DATA SECTION:
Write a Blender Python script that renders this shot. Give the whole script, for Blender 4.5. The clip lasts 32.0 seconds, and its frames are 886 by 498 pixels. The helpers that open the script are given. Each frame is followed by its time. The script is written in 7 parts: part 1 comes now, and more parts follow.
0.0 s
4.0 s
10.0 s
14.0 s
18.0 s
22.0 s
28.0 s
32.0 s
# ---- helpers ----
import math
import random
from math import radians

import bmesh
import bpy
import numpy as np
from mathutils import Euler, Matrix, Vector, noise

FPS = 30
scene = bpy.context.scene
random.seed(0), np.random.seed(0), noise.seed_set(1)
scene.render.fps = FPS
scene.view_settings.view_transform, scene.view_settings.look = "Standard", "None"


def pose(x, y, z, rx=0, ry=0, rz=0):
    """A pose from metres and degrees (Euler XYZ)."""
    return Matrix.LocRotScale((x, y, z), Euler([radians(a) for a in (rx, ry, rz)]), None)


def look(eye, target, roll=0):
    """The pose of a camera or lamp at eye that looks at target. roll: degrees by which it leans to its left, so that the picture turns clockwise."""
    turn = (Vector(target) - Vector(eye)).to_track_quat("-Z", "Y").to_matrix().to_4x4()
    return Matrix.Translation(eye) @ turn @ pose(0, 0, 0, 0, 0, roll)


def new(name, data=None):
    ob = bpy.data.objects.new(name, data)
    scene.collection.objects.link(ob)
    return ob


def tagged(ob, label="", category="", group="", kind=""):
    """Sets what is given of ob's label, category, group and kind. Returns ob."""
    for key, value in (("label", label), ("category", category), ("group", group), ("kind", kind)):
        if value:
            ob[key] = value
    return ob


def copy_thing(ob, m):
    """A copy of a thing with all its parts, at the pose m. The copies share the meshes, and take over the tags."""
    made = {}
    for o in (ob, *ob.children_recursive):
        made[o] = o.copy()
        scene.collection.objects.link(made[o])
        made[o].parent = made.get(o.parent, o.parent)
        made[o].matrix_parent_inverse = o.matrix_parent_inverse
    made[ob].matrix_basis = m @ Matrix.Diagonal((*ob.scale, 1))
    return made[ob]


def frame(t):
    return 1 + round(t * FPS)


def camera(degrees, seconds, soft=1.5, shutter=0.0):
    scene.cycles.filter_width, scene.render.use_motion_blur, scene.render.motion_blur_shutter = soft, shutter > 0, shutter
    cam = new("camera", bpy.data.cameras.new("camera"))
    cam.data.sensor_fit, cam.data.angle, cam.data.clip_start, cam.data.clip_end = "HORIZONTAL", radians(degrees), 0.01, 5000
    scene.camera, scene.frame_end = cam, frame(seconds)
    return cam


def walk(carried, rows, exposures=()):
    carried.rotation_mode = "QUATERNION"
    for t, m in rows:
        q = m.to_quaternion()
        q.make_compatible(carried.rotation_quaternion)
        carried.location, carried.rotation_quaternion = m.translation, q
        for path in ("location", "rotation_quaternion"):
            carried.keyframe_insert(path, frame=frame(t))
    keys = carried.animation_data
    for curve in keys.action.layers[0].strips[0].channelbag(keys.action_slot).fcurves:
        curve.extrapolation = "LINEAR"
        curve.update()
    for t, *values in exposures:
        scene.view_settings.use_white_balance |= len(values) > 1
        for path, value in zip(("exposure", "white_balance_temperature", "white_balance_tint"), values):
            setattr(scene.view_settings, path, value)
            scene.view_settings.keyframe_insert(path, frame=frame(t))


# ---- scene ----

WHAT TO PRODUCE:
Your task is to repeat exactly the lines from the one that contains "scene.collection.objects.link(made[o])" through the one that contains "return 1 + round(t * FPS)", with both end lines included.

SOLUTION FOR THIS PROBLEM:
        scene.collection.objects.link(made[o])
        made[o].parent = made.get(o.parent, o.parent)
        made[o].matrix_parent_inverse = o.matrix_parent_inverse
    made[ob].matrix_basis = m @ Matrix.Diagonal((*ob.scale, 1))
    return made[ob]


def frame(t):
    return 1 + round(t * FPS)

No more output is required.